Celebrating International Youth Day with Ecotutu

Introduce yourself please

My name is Babajide Oluwase, CEO of Ecotutu.

Tell us more about Ecotutu

Ecotutu is a cleantech company working to enable businesses in the agriculture value chain to have access to affordable solar-powered cold storage solutions in Africa. Through a suite of cold chain solutions, Ecotutu has consistently served small and medium businesses across the value chain using Ecotutu Hub, a solar-powered walk-in cold room, in open markets and farm clusters, and mobile Fresh Box for express delivery of temperature-sensitive items. Ecotutu’s business model eliminates the need for any high upfront cost to access a cold storage service, thanks to its integrated pay-as-you-chill model. This allows farmers and traders to pay as low as N250 per crate per day to store their produce.

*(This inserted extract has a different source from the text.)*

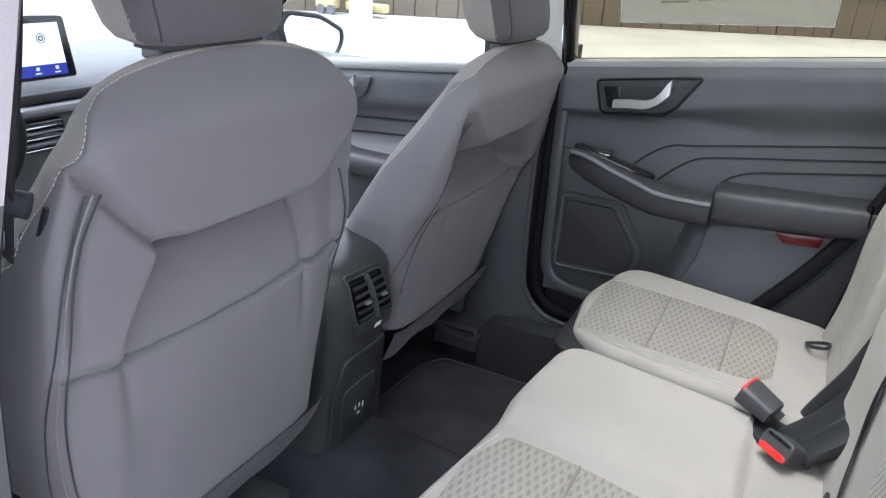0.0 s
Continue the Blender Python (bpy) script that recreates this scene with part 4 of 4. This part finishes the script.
# black moulded bracket between the two backrests with the middle belts' roots
gap_trim = thing("backrest_gap_trim", (0.33, 0.2, 0.66), "black plastic trim in the gap between the rear backrests", "seat trim")
part("gap_panel", loft([[(x + a, 0.218 + b, z) for a, b in oval(0.024, 0.020, 16, 2.5)] for x, z in ((0.305, 0.65), (0.325, 0.70), (0.362, 0.78), (0.405, 0.92), (0.44, 1.05), (0.49, 1.22))]), plastic_black, gap_trim)
part("buckle_well", pillow(ccw(rounded([(0.205, 0.165), (0.225, 0.085), (0.262, 0.062), (0.31, 0.055), (0.31, 0.175)], 0.025)), lambda x, y: 0.700 - 0.085 * x + 0.004 * math.sin(60 * x), 0.006, lambda x, y: 0.665, 5, 4), plastic_black, gap_trim)
part("root_cover", loft([[(x, y + a, z + b) for a, b in oval(hw, hh, 18, 2.4)] for x, y, z, hw, hh in ((0.262, 0.120, 0.668, 0.028, 0.012), (0.285, 0.122, 0.680, 0.045, 0.018), (0.312, 0.128, 0.698, 0.058, 0.024), (0.338, 0.145, 0.728, 0.060, 0.028), (0.362, 0.170, 0.775, 0.045, 0.026), (0.385, 0.198, 0.84, 0.028, 0.022), (0.41, 0.215, 0.92, 0.018, 0.018))]), plastic_black, gap_trim)
part("root_base", loft([[(x, y + a, z + b) for a, b in oval(hw, hh, 20, 2.6)] for x, y, z, hw, hh in ((0.284, 0.108, 0.680, 0.050, 0.012), (0.306, 0.112, 0.692, 0.070, 0.020), (0.330, 0.120, 0.712, 0.076, 0.028), (0.360, 0.130, 0.738, 0.076, 0.034))]), plastic_black, gap_trim)


def strap(name, pts, label, width=0.046, flat=(1, 0, 0), thick=0.0013, n=10):
    ob = thing(name, pts[0], label, "seat belt", "seat belts")
    line = curve_pts(pts, n)
    part("webbing_strap", sweep(line, [(-width / 2, -thick), (width / 2, -thick), (width / 2, thick), (-width / 2, thick)], flat), webbing, ob, smooth=False)
    return ob, line


def face_at(face, z, v, off):
    x, y, zz = face(z, v)
    return (x - off, y, zz)


mid_belt, _ = strap("seat_belt", [(0.340, -0.095, 0.70), face_at(near_face, 0.74, 0.36, 0.006), face_at(near_face, 0.80, 0.46, 0.005), face_at(near_face, 0.90, 0.465, 0.005), face_at(near_face, 1.04, 0.475, 0.005), face_at(near_face, 1.14, 0.49, 0.005), face_at(near_face, 1.26, 0.54, 0.006), face_at(near_face, 1.33, 0.58, 0.004)],
                    "black webbing belt lying over the wide backrest", 0.034, (1, -0.25, -0.13))
part("belt_tongue", loft([[(x + a, y + b, z) for a, b in oval(0.0040 * k, 0.0125 * k, 16, 4)] for x, y, z, k in ((0.323, -0.108, 0.690, 0.8), (0.323, -0.106, 0.694, 1), (0.325, -0.102, 0.712, 1), (0.327, -0.094, 0.734, 0.9), (0.328, -0.090, 0.738, 0.7))]), plastic_black, mid_belt, "black plastic tongue with a steel blade")
side_belt, _ = strap("seat_belt", [(0.334, -0.566, 0.66), (0.338, -0.556, 0.75), (0.354, -0.550, 0.86), (0.372, -0.546, 0.955), (0.390, -0.552, 1.04), (0.412, -0.563, 1.13), (0.46, -0.585, 1.32)], "black webbing belt with its tongue beside the backrest", 0.052, (0.7, 0.72, -0.1))
lean_m = Matrix.Translation((0.373, -0.545, 0.980)) @ Euler((radians(-4), radians(12), radians(26))).to_matrix().to_4x4()
tg = lambda x, y, z: lean_m @ Vector((x, y, z))
tongue = part("belt_tongue", loft([[tg(a, b, h) for a, b in oval(d, w, 20, 3)] for h, w, d in ((-0.006, 0.031, 0.009), (0.0, 0.034, 0.012), (0.018, 0.035, 0.013), (0.026, 0.033, 0.011), (0.030, 0.028, 0.007))]), plastic_hinge, side_belt, "black plastic belt tongue with a ribbed steel shoulder")
for k in range(3):
    part("tongue_rib", loft([[tg(a - 0.002, b, h - 0.013 - 0.011 * k) for a, b in oval(d, w, 18, 3)] for h, w, d in ((-0.005, 0.027, 0.007), (-0.003, 0.029, 0.010), (0.003, 0.029, 0.010), (0.005, 0.027, 0.007))]), plastic_hinge if k < 2 else chrome, tongue)
far_belt, _ = strap("seat_belt", [(0.33, 0.62, 0.70), (0.352, 0.61, 0.85), (0.366, 0.585, 0.95), (0.40, 0.575, 1.08), (0.45, 0.58, 1.25)], "black belt by the far backrest", 0.046, (1, -0.3, -0.2))
part("belt_tongue", loft([[(0.345, 0.592 + a, z + b) for a, b in oval(0.02, 0.006, 12, 3)] for z in (0.93, 0.955, 0.965)]), chrome, far_belt)
anchor = thing("belt_anchor", (0.31, 0.50, 0.67), "black belt anchor loop beside the far cushion", "belt anchor")
part("anchor_loop", sweep(curve_pts([(0.292, 0.512, 0.676), (0.302, 0.488, 0.682), (0.326, 0.480, 0.690), (0.332, 0.502, 0.690), (0.316, 0.520, 0.680)], 6, True), circle(0.004, 8), closed=True), plastic_black, anchor)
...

What is Ecotutu doing to improve nutrition?

Enabling small and medium-sized businesses in the agriculture value to have access to cost-efficient cold storage solutions that help preserve the economic value of their produce, eliminate waste and maximize profit.

What has inspired you to engage in business in Nutrition as a youth, and what opportunities are available for the youth?

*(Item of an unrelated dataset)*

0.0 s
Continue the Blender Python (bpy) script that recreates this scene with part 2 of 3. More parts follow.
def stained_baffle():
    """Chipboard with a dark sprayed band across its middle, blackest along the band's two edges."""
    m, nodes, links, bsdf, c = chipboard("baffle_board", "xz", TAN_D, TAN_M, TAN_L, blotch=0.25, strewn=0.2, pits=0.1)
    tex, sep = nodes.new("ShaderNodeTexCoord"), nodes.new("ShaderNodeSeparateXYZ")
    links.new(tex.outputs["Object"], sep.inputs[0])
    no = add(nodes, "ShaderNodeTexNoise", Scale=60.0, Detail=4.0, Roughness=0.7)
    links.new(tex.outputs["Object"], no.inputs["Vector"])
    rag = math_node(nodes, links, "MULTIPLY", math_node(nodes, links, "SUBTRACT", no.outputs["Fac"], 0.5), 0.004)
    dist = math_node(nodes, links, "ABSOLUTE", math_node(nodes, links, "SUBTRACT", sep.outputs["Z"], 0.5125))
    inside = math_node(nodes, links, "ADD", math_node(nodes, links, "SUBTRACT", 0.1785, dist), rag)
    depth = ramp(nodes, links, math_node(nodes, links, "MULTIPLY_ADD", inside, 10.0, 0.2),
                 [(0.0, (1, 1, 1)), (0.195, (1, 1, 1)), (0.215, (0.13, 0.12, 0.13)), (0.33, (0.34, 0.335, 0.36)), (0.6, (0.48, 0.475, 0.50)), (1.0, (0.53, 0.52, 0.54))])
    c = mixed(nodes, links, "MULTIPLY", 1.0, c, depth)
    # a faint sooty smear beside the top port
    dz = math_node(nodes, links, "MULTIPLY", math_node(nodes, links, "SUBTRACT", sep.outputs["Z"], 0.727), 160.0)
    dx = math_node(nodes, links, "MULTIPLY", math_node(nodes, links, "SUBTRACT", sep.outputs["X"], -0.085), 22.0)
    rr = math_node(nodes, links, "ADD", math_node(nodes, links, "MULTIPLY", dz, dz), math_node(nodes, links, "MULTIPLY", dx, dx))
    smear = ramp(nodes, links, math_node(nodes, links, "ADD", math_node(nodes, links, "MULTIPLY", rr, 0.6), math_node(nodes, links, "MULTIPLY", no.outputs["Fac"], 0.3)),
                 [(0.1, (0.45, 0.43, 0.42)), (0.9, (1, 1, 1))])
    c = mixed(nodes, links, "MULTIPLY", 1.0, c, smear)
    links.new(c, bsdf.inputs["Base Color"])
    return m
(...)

I got into the Nutrition space when I saw how much of horticulture harvests that ends as waste in landfills. For a society that is still struggling to meet its national nutritional needs, the incessant food waste statistics did not make sense to me from a social, economic and environmental standpoint. Hence, I committed my resources and expertise to solve the problem with other like minds. This amongst many others is the gap we deal with in many African countries. Rather than complain about what is not working, I think it provides an avenue for a lot of opportunity for growth and young people must be willing to seize such opportunities.